日仏、原子力協力を推進 首相会談
安倍晋三首相は5日、来日したフランスのバルス首相と首相官邸で会談し、原子力協力の推進で合意した。三菱重工業が経営再建中のフランス原子力大手アレバの原子炉製造子会社への出資を検討していることを巡り、バルス首相は記者会見で「日本の原子力産業がぜひ資本面でフランスの原子力部門の再構築に参加してほしい」と述べ、出資への期待を表明した。
会談でバルス首相は「フランス原子力産業界の再編は、日仏協力強化の機会を提供している」と述べたうえで、三菱重工など日本企業にアレバ子会社だけでなくアレバ本体への資本参加も呼びかけた。

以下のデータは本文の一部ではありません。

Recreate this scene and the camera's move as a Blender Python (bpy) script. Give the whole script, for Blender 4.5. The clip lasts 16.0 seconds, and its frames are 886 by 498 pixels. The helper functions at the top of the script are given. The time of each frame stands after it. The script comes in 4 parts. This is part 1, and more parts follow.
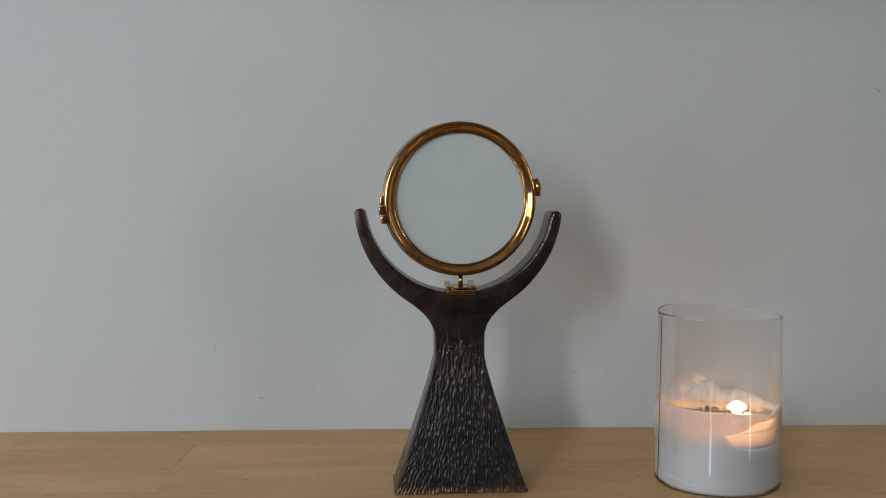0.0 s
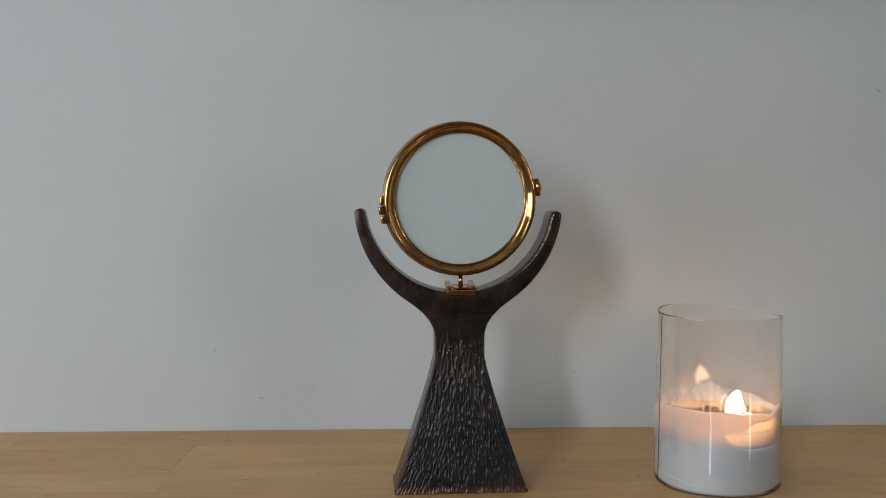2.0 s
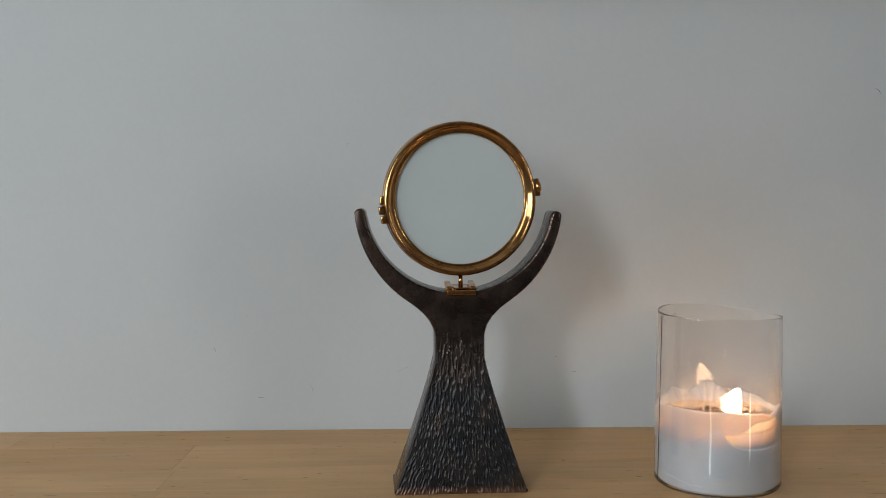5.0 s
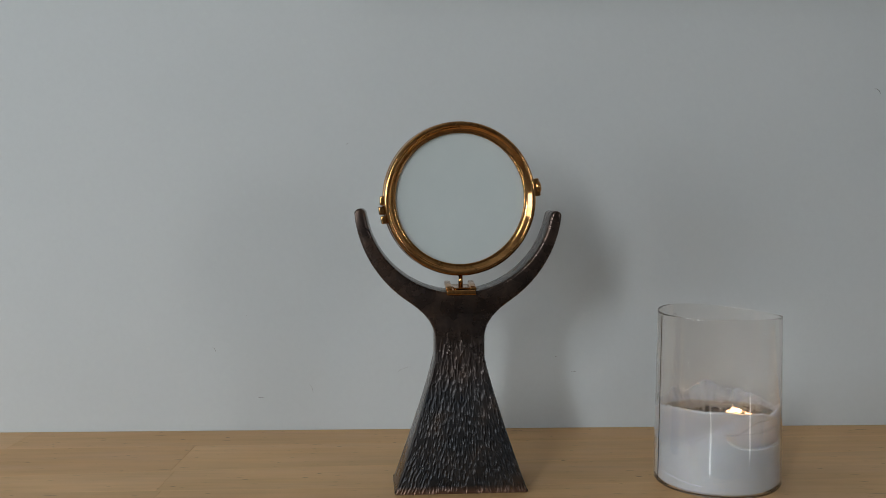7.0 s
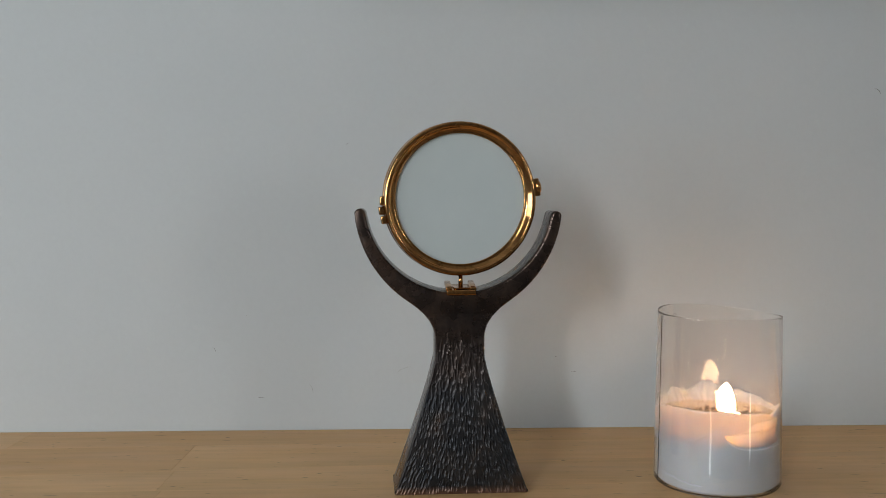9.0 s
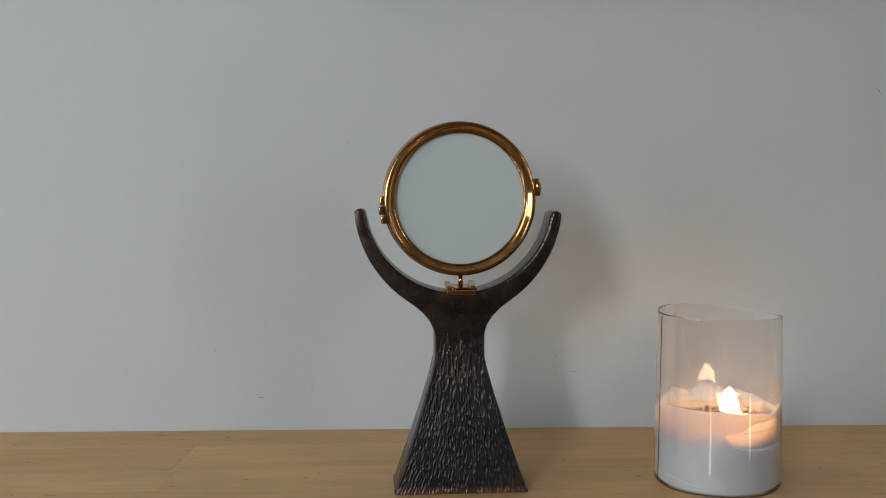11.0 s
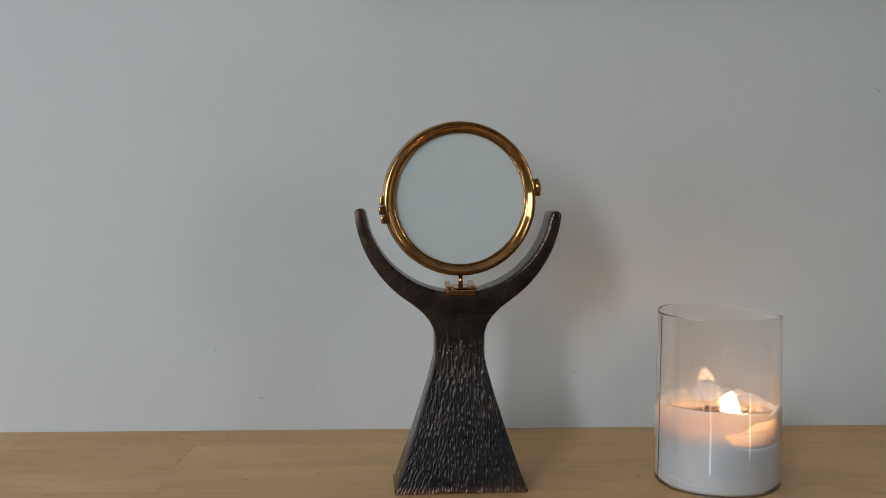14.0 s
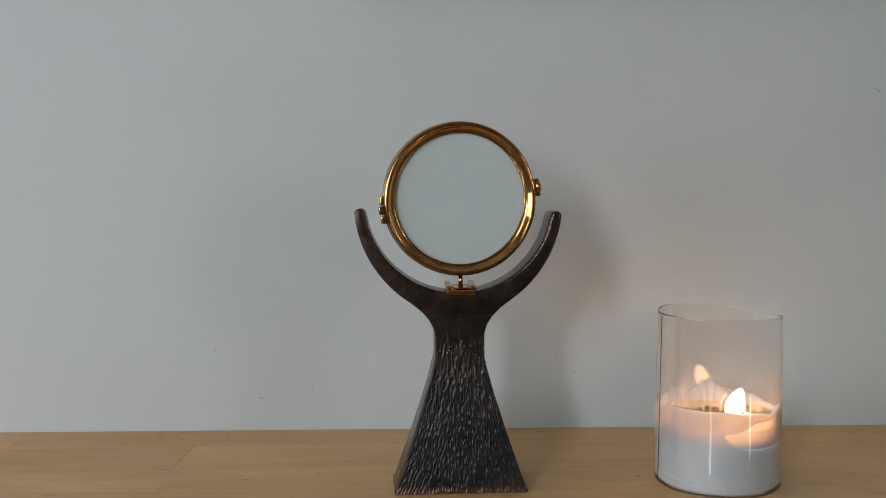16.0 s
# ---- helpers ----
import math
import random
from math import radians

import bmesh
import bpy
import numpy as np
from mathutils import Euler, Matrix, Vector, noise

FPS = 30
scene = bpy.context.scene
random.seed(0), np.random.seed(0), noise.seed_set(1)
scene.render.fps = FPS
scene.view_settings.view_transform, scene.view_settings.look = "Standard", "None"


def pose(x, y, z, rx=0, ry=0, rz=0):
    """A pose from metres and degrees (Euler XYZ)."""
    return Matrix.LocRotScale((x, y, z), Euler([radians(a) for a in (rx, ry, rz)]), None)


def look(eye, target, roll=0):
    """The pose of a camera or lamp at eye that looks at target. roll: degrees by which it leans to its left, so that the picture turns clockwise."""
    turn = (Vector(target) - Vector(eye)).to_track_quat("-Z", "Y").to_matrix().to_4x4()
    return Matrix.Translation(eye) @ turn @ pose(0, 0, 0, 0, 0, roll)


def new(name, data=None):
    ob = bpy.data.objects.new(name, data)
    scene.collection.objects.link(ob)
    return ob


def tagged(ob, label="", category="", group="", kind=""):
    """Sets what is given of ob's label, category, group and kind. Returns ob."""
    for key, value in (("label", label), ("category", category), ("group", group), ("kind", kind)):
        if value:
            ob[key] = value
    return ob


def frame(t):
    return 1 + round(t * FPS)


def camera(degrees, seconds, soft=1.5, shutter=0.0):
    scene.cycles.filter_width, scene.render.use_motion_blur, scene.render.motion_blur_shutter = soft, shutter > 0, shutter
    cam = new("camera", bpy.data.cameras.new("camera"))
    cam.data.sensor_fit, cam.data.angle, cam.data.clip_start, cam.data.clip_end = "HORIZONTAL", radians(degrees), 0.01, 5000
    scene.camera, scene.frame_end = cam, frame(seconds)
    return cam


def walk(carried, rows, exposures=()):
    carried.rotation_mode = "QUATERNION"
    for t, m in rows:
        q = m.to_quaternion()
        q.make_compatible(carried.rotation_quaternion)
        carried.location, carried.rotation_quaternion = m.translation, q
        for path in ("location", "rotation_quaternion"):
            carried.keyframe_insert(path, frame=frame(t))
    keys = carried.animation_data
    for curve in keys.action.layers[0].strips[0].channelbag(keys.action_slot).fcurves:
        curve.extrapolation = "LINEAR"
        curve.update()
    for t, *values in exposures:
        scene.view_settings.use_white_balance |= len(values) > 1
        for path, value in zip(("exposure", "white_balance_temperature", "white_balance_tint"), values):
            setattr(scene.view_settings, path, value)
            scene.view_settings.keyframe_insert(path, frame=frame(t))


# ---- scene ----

三菱重工とアレバが新型の加圧水型軽水炉(PWR)「アトメア」の開発・販売で提携してきたことを踏まえ、協力の重要性を確認。日仏両政府が今後も両社の協力継続に関わり、第三国への原発輸出を推進していく方針を申し合わせた。
福島第1原子力発電所の廃炉に向け、仏関連企業を含む国際共同研究を進める方針で一致。エネルギーや自動車、医療分野などで企業同士の協力を活発にしていくことでも合意した。アフリカでの環境に配慮した開発やインフラ投資、エボラ出血熱対策など保健分野での協力強化も決めた。
安全保障分野では、防衛装備品を含めた安保分野での協力を検討していくことを確認した。安倍首相は11月末からパリで開く国連気候変動枠組み条約第21回締約国会議(COP21)で議長国を務めるフランスに協力する考えを伝えた。
バルス首相の来日は初めてで、約70人の仏企業幹部が同行した。